> _Dataset content_:
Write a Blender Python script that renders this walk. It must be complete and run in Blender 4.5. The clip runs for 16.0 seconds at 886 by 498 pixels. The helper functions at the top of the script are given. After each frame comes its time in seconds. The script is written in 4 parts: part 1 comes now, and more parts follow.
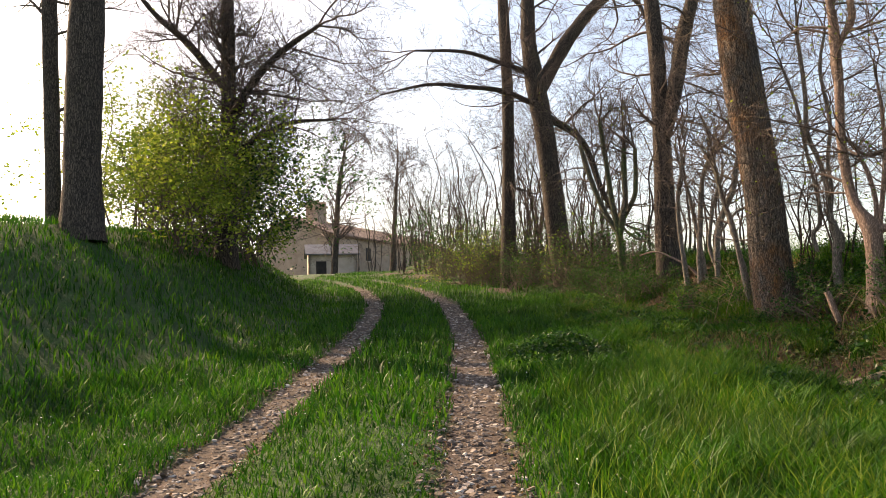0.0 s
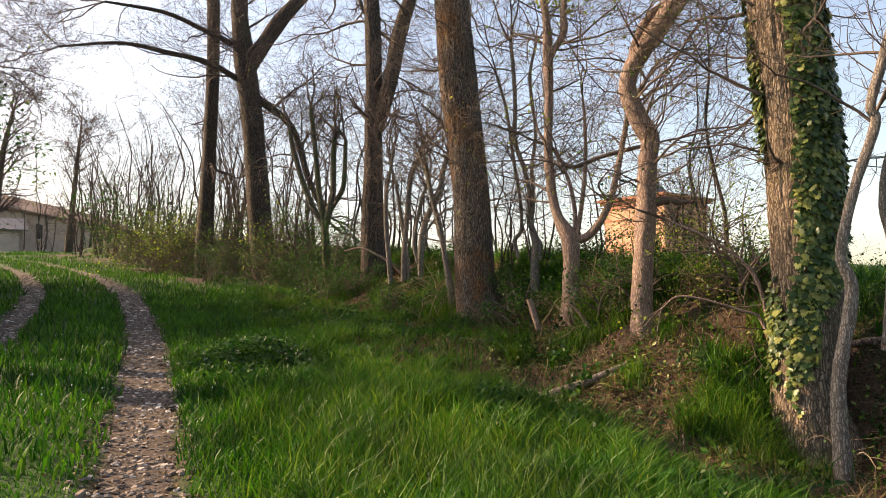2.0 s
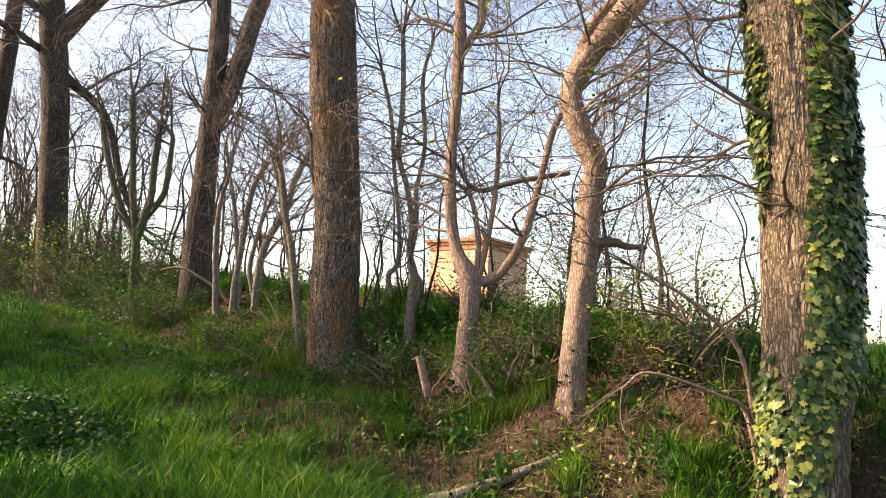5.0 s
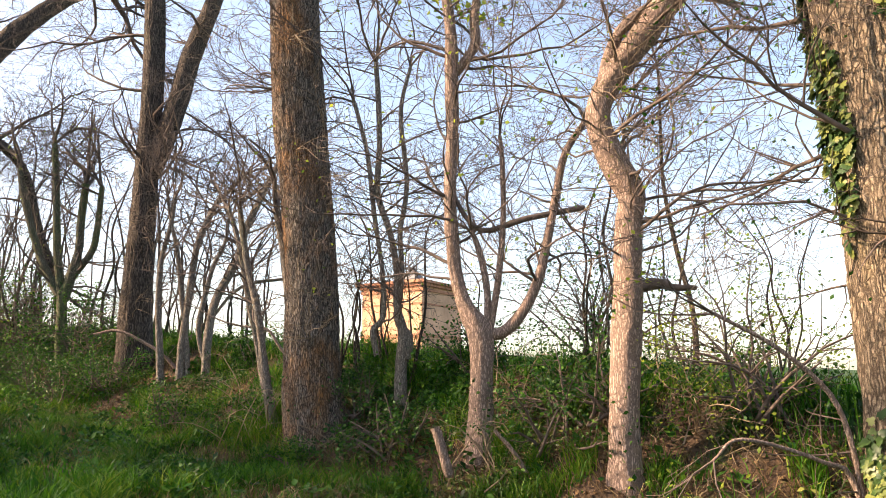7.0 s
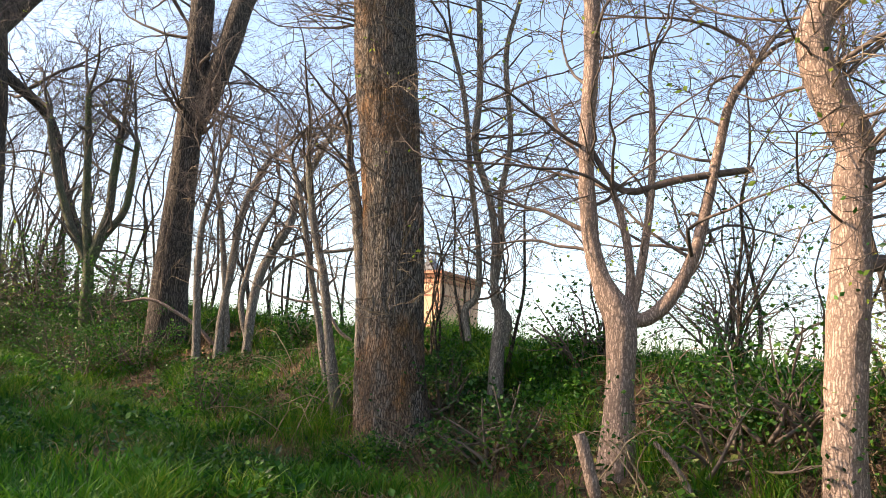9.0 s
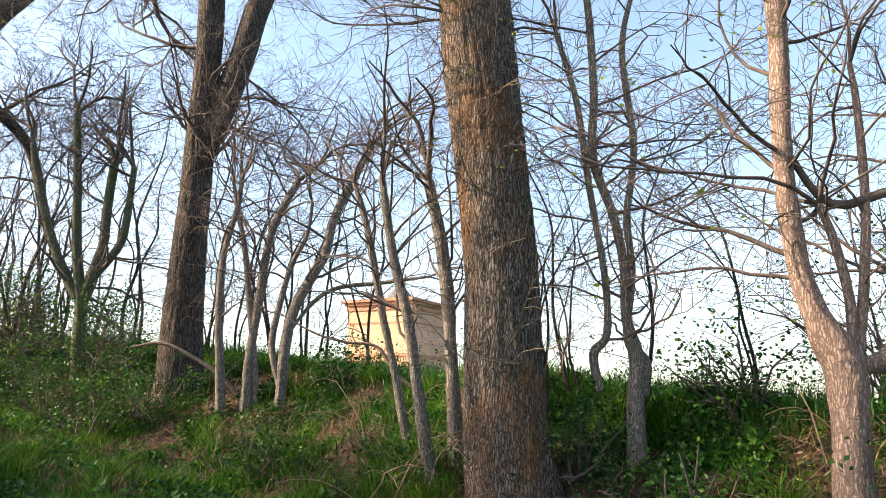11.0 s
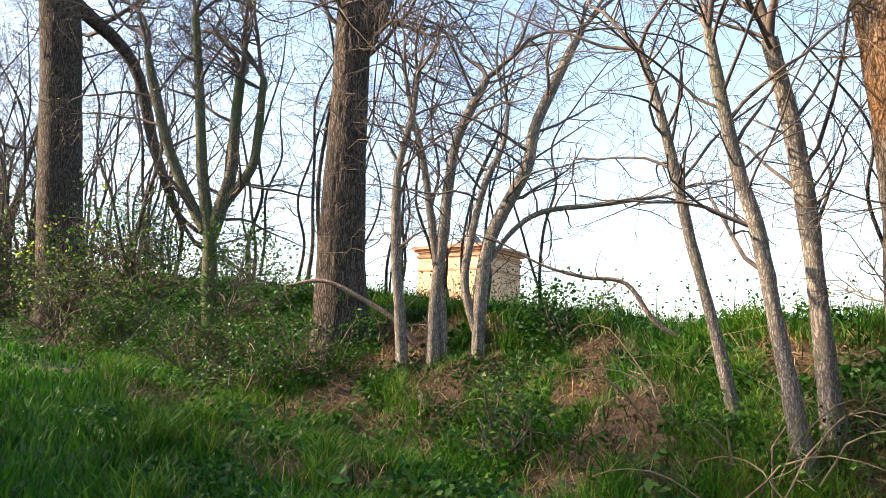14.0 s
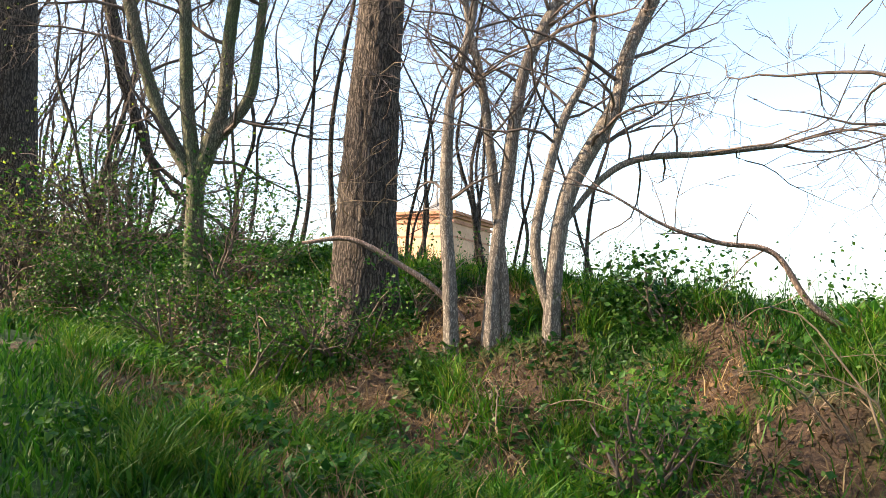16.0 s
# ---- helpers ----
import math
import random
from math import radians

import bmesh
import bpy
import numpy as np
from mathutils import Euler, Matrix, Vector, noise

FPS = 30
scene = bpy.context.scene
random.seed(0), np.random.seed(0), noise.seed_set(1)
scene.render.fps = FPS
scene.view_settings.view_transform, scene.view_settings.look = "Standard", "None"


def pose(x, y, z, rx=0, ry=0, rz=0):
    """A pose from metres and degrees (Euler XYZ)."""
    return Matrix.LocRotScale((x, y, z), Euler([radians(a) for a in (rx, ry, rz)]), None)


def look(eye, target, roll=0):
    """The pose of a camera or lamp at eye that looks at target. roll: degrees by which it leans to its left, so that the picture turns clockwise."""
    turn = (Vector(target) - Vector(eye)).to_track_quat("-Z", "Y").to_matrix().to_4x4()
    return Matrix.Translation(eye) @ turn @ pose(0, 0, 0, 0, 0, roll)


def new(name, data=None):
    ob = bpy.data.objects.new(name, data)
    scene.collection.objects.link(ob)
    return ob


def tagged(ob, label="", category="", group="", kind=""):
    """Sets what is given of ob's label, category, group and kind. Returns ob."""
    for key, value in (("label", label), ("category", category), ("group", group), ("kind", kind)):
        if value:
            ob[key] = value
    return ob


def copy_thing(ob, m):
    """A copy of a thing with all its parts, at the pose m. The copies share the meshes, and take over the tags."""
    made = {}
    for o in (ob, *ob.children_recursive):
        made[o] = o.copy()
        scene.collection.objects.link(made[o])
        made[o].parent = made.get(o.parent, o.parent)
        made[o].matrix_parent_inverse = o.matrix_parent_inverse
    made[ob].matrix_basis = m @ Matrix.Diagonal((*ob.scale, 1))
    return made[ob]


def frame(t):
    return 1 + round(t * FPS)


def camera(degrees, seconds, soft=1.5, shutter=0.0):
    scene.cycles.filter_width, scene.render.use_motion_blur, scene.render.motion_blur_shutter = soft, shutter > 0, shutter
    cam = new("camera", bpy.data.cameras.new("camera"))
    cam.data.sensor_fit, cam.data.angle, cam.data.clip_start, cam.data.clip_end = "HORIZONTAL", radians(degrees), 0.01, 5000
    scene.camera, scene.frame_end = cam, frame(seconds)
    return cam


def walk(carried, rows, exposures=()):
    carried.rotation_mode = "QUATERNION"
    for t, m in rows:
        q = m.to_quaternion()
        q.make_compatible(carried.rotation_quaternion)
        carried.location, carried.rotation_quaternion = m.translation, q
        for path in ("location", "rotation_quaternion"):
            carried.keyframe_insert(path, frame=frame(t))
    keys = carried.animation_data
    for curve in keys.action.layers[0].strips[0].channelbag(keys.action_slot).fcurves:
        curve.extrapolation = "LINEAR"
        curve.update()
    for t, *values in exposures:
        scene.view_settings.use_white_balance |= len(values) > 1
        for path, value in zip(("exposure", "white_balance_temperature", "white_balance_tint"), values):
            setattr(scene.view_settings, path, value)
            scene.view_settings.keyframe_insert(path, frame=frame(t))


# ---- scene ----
cam = camera(60.2, 16.0, 0.5)
EXPOSURES = [(0, 1.15, 8000, 16), (1.5, 1.08, 8000, 17), (3, 1.42, 7900, 16), (5, 1.65, 7700, 16), (7, 1.68, 7500, 16), (9, 1.6, 7000, 12), (13, 1.65, 6750, 10), (15, 1.95, 6850, 9), (16, 1.9, 6850, 9)]
PATH = [
    (0, (0.0, 0.0, 1.4), (-0.288, 1.971, 1.583), -1.7),
    (0.5, (0.056, 0.188, 1.482), (0.049, 2.179, 1.67), -2.1),
    (1, (0.109, 0.537, 1.507), (0.254, 2.522, 1.709), -0.7),
    (1.5, (0.026, 0.87, 1.535), (0.371, 2.835, 1.674), -1.2),
    (2, (0.015, 1.115, 1.543), (0.491, 3.052, 1.687), -0.3),
    (2.5, (0.172, 1.441, 1.555), (0.758, 3.344, 1.747), 1.1),
    (3, (0.189, 1.702, 1.531), (0.891, 3.565, 1.722), 2.8),
    (5.5, (0.141, 4.013, 1.824), (1.086, 5.756, 2.084), 2.3),
    (6, (0.143, 4.306, 1.896), (1.108, 6.03, 2.209), 0.4),
    (6.5, (0.089, 4.584, 1.907), (1.141, 6.24, 2.296), 1.8),
    (7, (-0.011, 4.855, 1.916), (1.054, 6.51, 2.273), 0.1),
    (7.5, (0.084, 5.275, 1.879), (1.06, 6.971, 2.294), -0.1),
    (8, (0.189, 5.725, 1.87), (1.123, 7.455, 2.237), 3.3),
    (10.5, (-0.401, 7.752, 1.992), (0.754, 9.351, 2.323), 0.8),
    (11, (-0.419, 8.25, 2.093), (0.698, 9.858, 2.502), 1.4),
    (11.5, (-0.562, 8.67, 2.143), (0.579, 10.263, 2.543), 0.3),
    (12, (-0.597, 9.037, 2.178), (0.449, 10.689, 2.595), 0.6),
    (12.5, (-0.664, 9.463, 2.173), (0.386, 11.12, 2.558), -0.9),
    (13, (-0.768, 9.902, 2.137), (0.317, 11.552, 2.448), 1.8),
    (13.5, (-0.819, 10.357, 2.132), (0.249, 12.033, 2.35), 2.4),
    (14, (-0.758, 10.928, 2.109), (0.25, 12.634, 2.38), 1.8),
    (14.5, (-0.665, 11.409, 2.096), (0.398, 13.092, 2.288), 2.1),
    (15, (-0.741, 11.853, 2.174), (0.337, 13.53, 2.339), 1.1),
    (15.5, (-0.663, 12.351, 2.178), (0.461, 13.992, 2.385), 1.5),
    (16, (-0.59, 12.824, 2.179), (0.51, 14.483, 2.371), 3.3),
]
walk(cam, [(t, look(eye, target, roll)) for t, eye, target, roll in PATH],
     exposures=EXPOSURES)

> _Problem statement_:
Where a line of the data holds "kind", show that line.

> _Response to this task_:
def tagged(ob, label="", category="", group="", kind=""):
    """Sets what is given of ob's label, category, group and kind. Returns ob."""
    for key, value in (("label", label), ("category", category), ("group", group), ("kind", kind)):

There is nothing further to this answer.